## The request:
Print the data exactly as it is given, please.

## Provided material:
·····

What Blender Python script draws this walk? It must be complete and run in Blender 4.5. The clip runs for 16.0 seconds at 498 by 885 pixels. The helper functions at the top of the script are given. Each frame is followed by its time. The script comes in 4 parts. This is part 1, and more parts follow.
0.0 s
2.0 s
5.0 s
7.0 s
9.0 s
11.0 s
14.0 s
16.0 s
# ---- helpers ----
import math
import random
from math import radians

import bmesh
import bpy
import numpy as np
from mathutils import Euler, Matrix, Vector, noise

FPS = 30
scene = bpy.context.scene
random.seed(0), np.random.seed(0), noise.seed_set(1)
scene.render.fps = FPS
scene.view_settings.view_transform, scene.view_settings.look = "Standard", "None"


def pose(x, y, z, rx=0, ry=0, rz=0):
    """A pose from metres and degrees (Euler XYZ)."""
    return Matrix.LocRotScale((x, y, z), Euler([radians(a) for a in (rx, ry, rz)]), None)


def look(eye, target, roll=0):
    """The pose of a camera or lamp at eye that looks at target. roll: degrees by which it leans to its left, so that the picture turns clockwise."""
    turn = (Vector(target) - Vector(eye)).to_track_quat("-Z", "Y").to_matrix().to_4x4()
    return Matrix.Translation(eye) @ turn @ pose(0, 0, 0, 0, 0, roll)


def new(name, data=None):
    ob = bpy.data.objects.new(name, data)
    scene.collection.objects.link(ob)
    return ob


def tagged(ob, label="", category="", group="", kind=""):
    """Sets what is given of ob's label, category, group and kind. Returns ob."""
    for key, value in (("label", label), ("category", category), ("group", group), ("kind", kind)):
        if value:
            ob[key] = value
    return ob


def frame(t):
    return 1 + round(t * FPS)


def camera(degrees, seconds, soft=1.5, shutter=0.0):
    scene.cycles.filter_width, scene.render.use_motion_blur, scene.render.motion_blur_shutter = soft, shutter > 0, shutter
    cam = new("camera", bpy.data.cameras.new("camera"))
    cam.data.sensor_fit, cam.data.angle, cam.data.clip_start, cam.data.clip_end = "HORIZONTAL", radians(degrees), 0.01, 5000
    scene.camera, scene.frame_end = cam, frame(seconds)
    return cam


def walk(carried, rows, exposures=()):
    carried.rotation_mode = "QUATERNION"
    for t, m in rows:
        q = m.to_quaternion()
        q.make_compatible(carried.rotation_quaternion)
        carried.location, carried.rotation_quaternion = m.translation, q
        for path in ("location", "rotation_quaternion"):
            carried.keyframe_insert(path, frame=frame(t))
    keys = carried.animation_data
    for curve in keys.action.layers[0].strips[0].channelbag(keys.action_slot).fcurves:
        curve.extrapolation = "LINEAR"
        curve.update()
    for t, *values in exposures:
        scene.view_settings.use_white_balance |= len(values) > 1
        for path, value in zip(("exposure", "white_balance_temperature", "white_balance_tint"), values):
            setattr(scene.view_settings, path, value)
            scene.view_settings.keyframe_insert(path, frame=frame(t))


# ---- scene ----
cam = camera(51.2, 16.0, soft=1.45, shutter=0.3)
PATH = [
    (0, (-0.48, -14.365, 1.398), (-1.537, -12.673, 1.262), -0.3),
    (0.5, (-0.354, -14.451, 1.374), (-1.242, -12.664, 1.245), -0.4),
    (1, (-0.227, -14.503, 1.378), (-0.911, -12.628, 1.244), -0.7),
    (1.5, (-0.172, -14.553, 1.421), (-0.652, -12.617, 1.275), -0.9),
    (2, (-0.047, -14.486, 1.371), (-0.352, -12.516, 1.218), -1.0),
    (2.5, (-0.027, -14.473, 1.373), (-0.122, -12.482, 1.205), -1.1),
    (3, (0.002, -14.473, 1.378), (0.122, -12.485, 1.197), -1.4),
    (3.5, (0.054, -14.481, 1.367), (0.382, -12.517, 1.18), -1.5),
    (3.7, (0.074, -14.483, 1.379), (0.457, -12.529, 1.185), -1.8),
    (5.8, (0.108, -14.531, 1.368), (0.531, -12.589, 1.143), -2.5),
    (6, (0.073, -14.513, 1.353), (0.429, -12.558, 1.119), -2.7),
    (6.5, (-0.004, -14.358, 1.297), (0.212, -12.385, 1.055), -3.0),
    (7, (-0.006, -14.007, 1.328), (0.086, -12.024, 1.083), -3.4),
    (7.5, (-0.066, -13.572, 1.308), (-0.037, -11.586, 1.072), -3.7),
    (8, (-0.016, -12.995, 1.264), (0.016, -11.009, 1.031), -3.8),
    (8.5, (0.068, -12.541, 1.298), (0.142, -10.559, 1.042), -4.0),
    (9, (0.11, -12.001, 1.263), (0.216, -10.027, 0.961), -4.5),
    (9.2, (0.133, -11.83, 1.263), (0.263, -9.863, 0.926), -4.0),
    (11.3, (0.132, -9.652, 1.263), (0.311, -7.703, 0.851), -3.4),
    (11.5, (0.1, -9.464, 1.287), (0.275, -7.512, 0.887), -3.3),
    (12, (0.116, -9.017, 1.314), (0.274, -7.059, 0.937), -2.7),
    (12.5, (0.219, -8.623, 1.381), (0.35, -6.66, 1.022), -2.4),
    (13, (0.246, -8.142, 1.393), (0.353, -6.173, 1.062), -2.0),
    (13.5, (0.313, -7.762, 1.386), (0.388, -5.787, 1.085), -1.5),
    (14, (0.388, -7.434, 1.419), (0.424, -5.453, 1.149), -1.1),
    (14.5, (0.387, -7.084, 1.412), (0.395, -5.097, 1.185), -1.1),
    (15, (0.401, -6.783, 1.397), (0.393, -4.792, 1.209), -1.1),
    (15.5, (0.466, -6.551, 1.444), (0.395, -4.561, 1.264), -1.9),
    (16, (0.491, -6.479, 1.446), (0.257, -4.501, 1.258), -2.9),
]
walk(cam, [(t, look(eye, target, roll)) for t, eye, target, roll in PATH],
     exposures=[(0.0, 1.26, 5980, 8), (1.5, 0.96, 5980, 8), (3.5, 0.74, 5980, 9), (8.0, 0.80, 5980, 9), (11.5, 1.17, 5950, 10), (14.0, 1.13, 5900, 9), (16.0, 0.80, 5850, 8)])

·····

## Exercise result:
What Blender Python script draws this walk? It must be complete and run in Blender 4.5. The clip runs for 16.0 seconds at 498 by 885 pixels. The helper functions at the top of the script are given. Each frame is followed by its time. The script comes in 4 parts. This is part 1, and more parts follow.
0.0 s
2.0 s
5.0 s
7.0 s
9.0 s
11.0 s
14.0 s
16.0 s
# ---- helpers ----
import math
import random
from math import radians

import bmesh
import bpy
import numpy as np
from mathutils import Euler, Matrix, Vector, noise

FPS = 30
scene = bpy.context.scene
random.seed(0), np.random.seed(0), noise.seed_set(1)
scene.render.fps = FPS
scene.view_settings.view_transform, scene.view_settings.look = "Standard", "None"


def pose(x, y, z, rx=0, ry=0, rz=0):
    """A pose from metres and degrees (Euler XYZ)."""
    return Matrix.LocRotScale((x, y, z), Euler([radians(a) for a in (rx, ry, rz)]), None)


def look(eye, target, roll=0):
    """The pose of a camera or lamp at eye that looks at target. roll: degrees by which it leans to its left, so that the picture turns clockwise."""
    turn = (Vector(target) - Vector(eye)).to_track_quat("-Z", "Y").to_matrix().to_4x4()
    return Matrix.Translation(eye) @ turn @ pose(0, 0, 0, 0, 0, roll)


def new(name, data=None):
    ob = bpy.data.objects.new(name, data)
    scene.collection.objects.link(ob)
    return ob


def tagged(ob, label="", category="", group="", kind=""):
    """Sets what is given of ob's label, category, group and kind. Returns ob."""
    for key, value in (("label", label), ("category", category), ("group", group), ("kind", kind)):
        if value:
            ob[key] = value
    return ob


def frame(t):
    return 1 + round(t * FPS)


def camera(degrees, seconds, soft=1.5, shutter=0.0):
    scene.cycles.filter_width, scene.render.use_motion_blur, scene.render.motion_blur_shutter = soft, shutter > 0, shutter
    cam = new("camera", bpy.data.cameras.new("camera"))
    cam.data.sensor_fit, cam.data.angle, cam.data.clip_start, cam.data.clip_end = "HORIZONTAL", radians(degrees), 0.01, 5000
    scene.camera, scene.frame_end = cam, frame(seconds)
    return cam


def walk(carried, rows, exposures=()):
    carried.rotation_mode = "QUATERNION"
    for t, m in rows:
        q = m.to_quaternion()
        q.make_compatible(carried.rotation_quaternion)
        carried.location, carried.rotation_quaternion = m.translation, q
        for path in ("location", "rotation_quaternion"):
            carried.keyframe_insert(path, frame=frame(t))
    keys = carried.animation_data
    for curve in keys.action.layers[0].strips[0].channelbag(keys.action_slot).fcurves:
        curve.extrapolation = "LINEAR"
        curve.update()
    for t, *values in exposures:
        scene.view_settings.use_white_balance |= len(values) > 1
        for path, value in zip(("exposure", "white_balance_temperature", "white_balance_tint"), values):
            setattr(scene.view_settings, path, value)
            scene.view_settings.keyframe_insert(path, frame=frame(t))


# ---- scene ----
cam = camera(51.2, 16.0, soft=1.45, shutter=0.3)
PATH = [
    (0, (-0.48, -14.365, 1.398), (-1.537, -12.673, 1.262), -0.3),
    (0.5, (-0.354, -14.451, 1.374), (-1.242, -12.664, 1.245), -0.4),
    (1, (-0.227, -14.503, 1.378), (-0.911, -12.628, 1.244), -0.7),
    (1.5, (-0.172, -14.553, 1.421), (-0.652, -12.617, 1.275), -0.9),
    (2, (-0.047, -14.486, 1.371), (-0.352, -12.516, 1.218), -1.0),
    (2.5, (-0.027, -14.473, 1.373), (-0.122, -12.482, 1.205), -1.1),
    (3, (0.002, -14.473, 1.378), (0.122, -12.485, 1.197), -1.4),
    (3.5, (0.054, -14.481, 1.367), (0.382, -12.517, 1.18), -1.5),
    (3.7, (0.074, -14.483, 1.379), (0.457, -12.529, 1.185), -1.8),
    (5.8, (0.108, -14.531, 1.368), (0.531, -12.589, 1.143), -2.5),
    (6, (0.073, -14.513, 1.353), (0.429, -12.558, 1.119), -2.7),
    (6.5, (-0.004, -14.358, 1.297), (0.212, -12.385, 1.055), -3.0),
    (7, (-0.006, -14.007, 1.328), (0.086, -12.024, 1.083), -3.4),
    (7.5, (-0.066, -13.572, 1.308), (-0.037, -11.586, 1.072), -3.7),
    (8, (-0.016, -12.995, 1.264), (0.016, -11.009, 1.031), -3.8),
    (8.5, (0.068, -12.541, 1.298), (0.142, -10.559, 1.042), -4.0),
    (9, (0.11, -12.001, 1.263), (0.216, -10.027, 0.961), -4.5),
    (9.2, (0.133, -11.83, 1.263), (0.263, -9.863, 0.926), -4.0),
    (11.3, (0.132, -9.652, 1.263), (0.311, -7.703, 0.851), -3.4),
    (11.5, (0.1, -9.464, 1.287), (0.275, -7.512, 0.887), -3.3),
    (12, (0.116, -9.017, 1.314), (0.274, -7.059, 0.937), -2.7),
    (12.5, (0.219, -8.623, 1.381), (0.35, -6.66, 1.022), -2.4),
    (13, (0.246, -8.142, 1.393), (0.353, -6.173, 1.062), -2.0),
    (13.5, (0.313, -7.762, 1.386), (0.388, -5.787, 1.085), -1.5),
    (14, (0.388, -7.434, 1.419), (0.424, -5.453, 1.149), -1.1),
    (14.5, (0.387, -7.084, 1.412), (0.395, -5.097, 1.185), -1.1),
    (15, (0.401, -6.783, 1.397), (0.393, -4.792, 1.209), -1.1),
    (15.5, (0.466, -6.551, 1.444), (0.395, -4.561, 1.264), -1.9),
    (16, (0.491, -6.479, 1.446), (0.257, -4.501, 1.258), -2.9),
]
walk(cam, [(t, look(eye, target, roll)) for t, eye, target, roll in PATH],
     exposures=[(0.0, 1.26, 5980, 8), (1.5, 0.96, 5980, 8), (3.5, 0.74, 5980, 9), (8.0, 0.80, 5980, 9), (11.5, 1.17, 5950, 10), (14.0, 1.13, 5900, 9), (16.0, 0.80, 5850, 8)])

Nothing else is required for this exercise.